The path of a biomarker, from candidate identified by single-visit correlation to a clinical feature to becoming a qualified biomarker with well-characterized meaning, is necessarily multi-faceted and complicated. Confirmation of these observations will require that we reproduce findings in other prospectively collected samples from SMA cohorts that share features with the BforSMA population. Because the BforSMA study was a single-visit effort, to truly determine whether these candidate markers are prognostic and can change with SMA status, they must be tested over time in longitudinal assessments. Such projects are now in development with new analytic methods that can more readily be scaled to clinical research protocols.
Support and further validation of biomarkers can come from other areas, such as confirmation in SMA animal models. The assembly of biomarker networks of metabolites, proteins and transcripts based on statistical significance has the potential to be partially internally validating, as it may identify coordinated cellular or tissue physiologic strain of pathophysiologic importance not apparent from any single metabolite or platform of analysis. Further evaluation of identified candidates to understand their pathophysiologic relationship to SMN, or to the consequences of neuromuscular impairment, might be possible by further biomarker study with SMA patients in which muscle physiology outcome measures that conceptually describe the motor unit function and structure, or comparison to SMA animal models or to other disease control human populations. In particular, testing any hypothesis that a subset of these markers are primarily SMA-specific versus being consequences of secondary changes downstream of neuromuscular disease would be valuable for further study. However, it is important to emphasize that whether they are primary or secondary to SMA pathophysiology, any markers that strongly associate with SMA outcomes over time and replicate in different studies will be of great value in clinical trials and patient management.

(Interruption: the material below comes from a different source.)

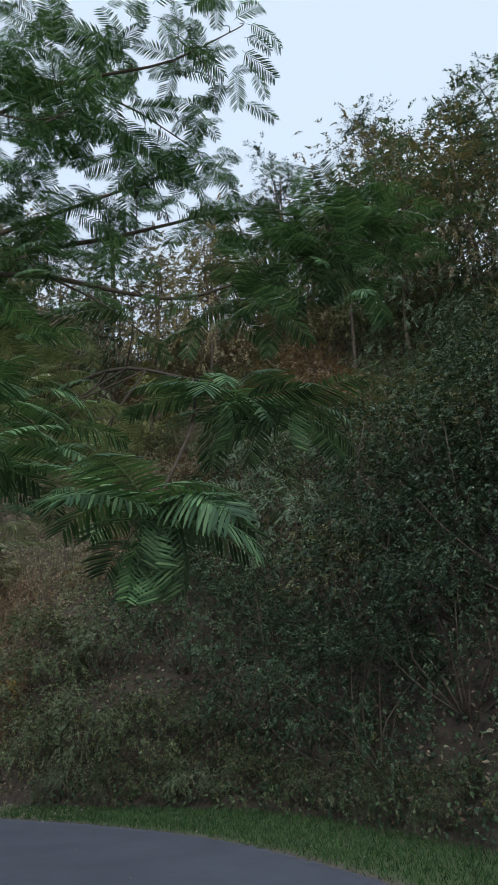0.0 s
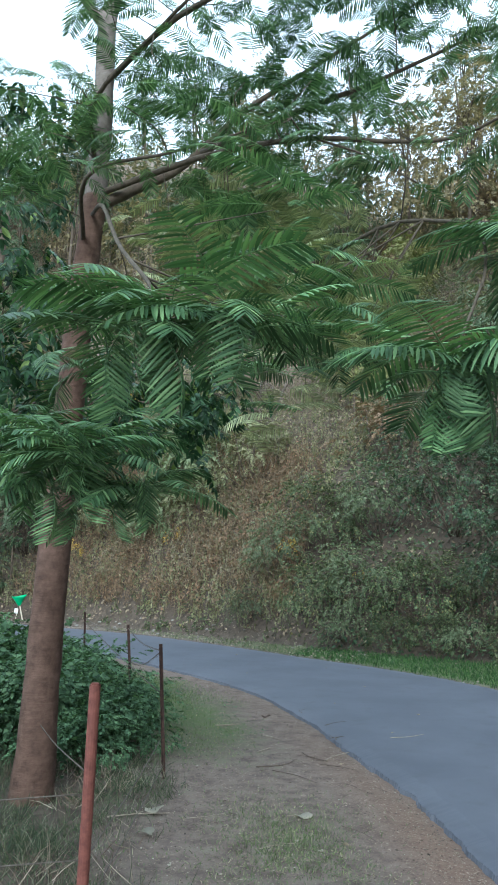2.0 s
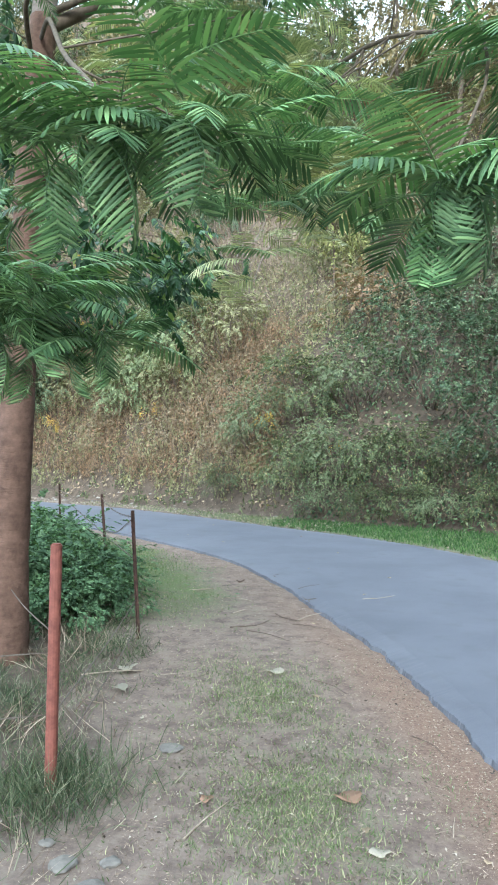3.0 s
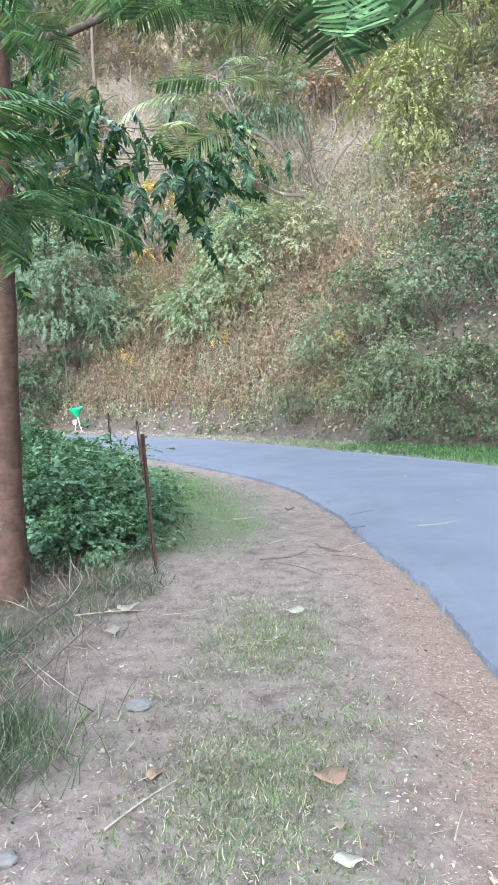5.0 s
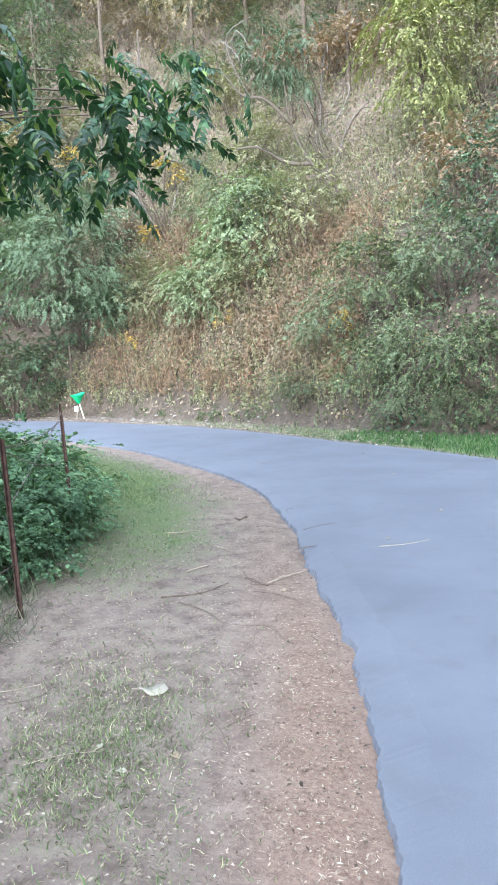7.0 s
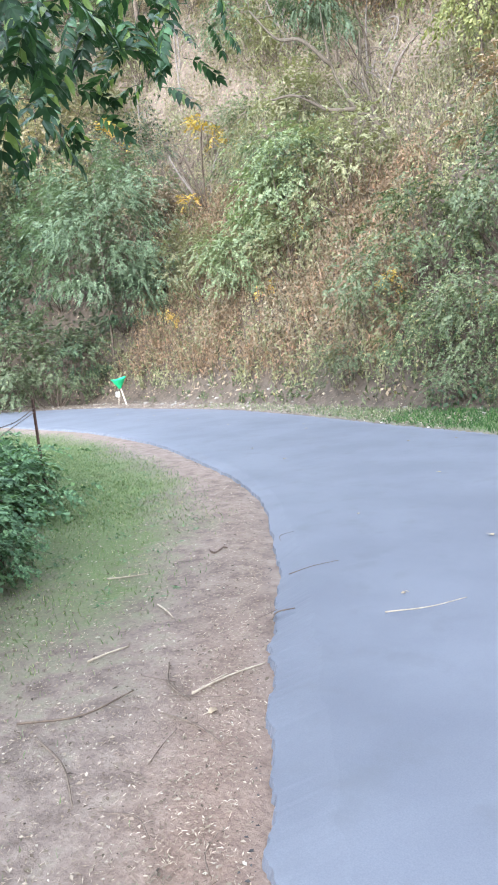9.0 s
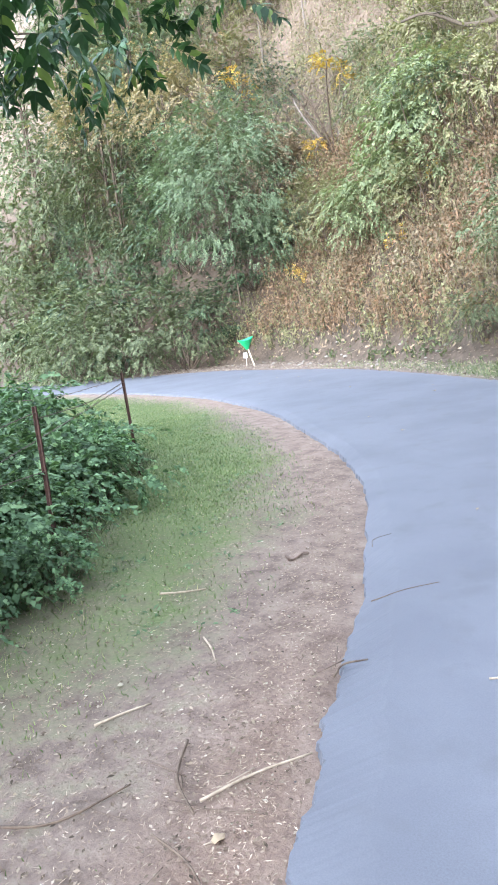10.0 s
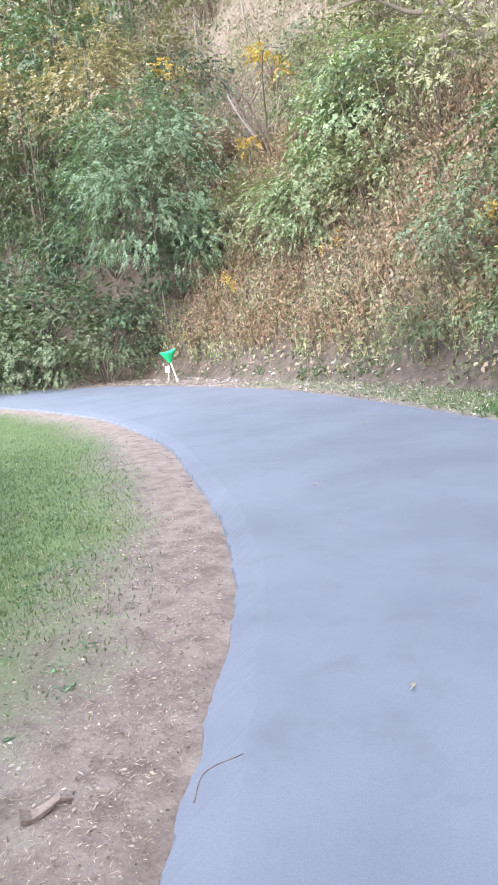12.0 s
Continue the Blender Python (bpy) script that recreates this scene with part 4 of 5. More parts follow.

Finally, once a subset of the markers is confirmed in other populations and prospective studies, efforts can be devised to determine if combining markers across platforms with SMA clinical characteristics could produce a multicomponent predictive model that has even stronger associations with SMA status or is possibly better able to predict outcomes or response to interventions. These types of markers have proven very powerful in the cancer field and with the emergence of new SMA drug trials, there is potential for developing information about multicomponent models for drug response and even stratify responder populations with some of these SMA candidate markers after they have been confirmed and shown to be responsive to therapy 
.This BforSMA project has generated a resource of protein and metabolite candidate biomarkers for future study. The effort has taken advantage of recent technological developments that enhance our ability to measure a broad range of proteins, metabolites and transcripts from a single blood sample; a well-characterized set of SMA subjects in whom function and age are independent; and the advanced bioinformatics and biostatistical resources necessary to support the project. The data and samples generated by this effort will be an important resource for the field and future studies, with the additional value of serving as a single visit ‘test run’ for an industry-style multicenter trial for several SMA clinical sites. The full dataset from the study will be made available to all investigators in an accessible format to be used as a resource to address the many questions raised by our findings.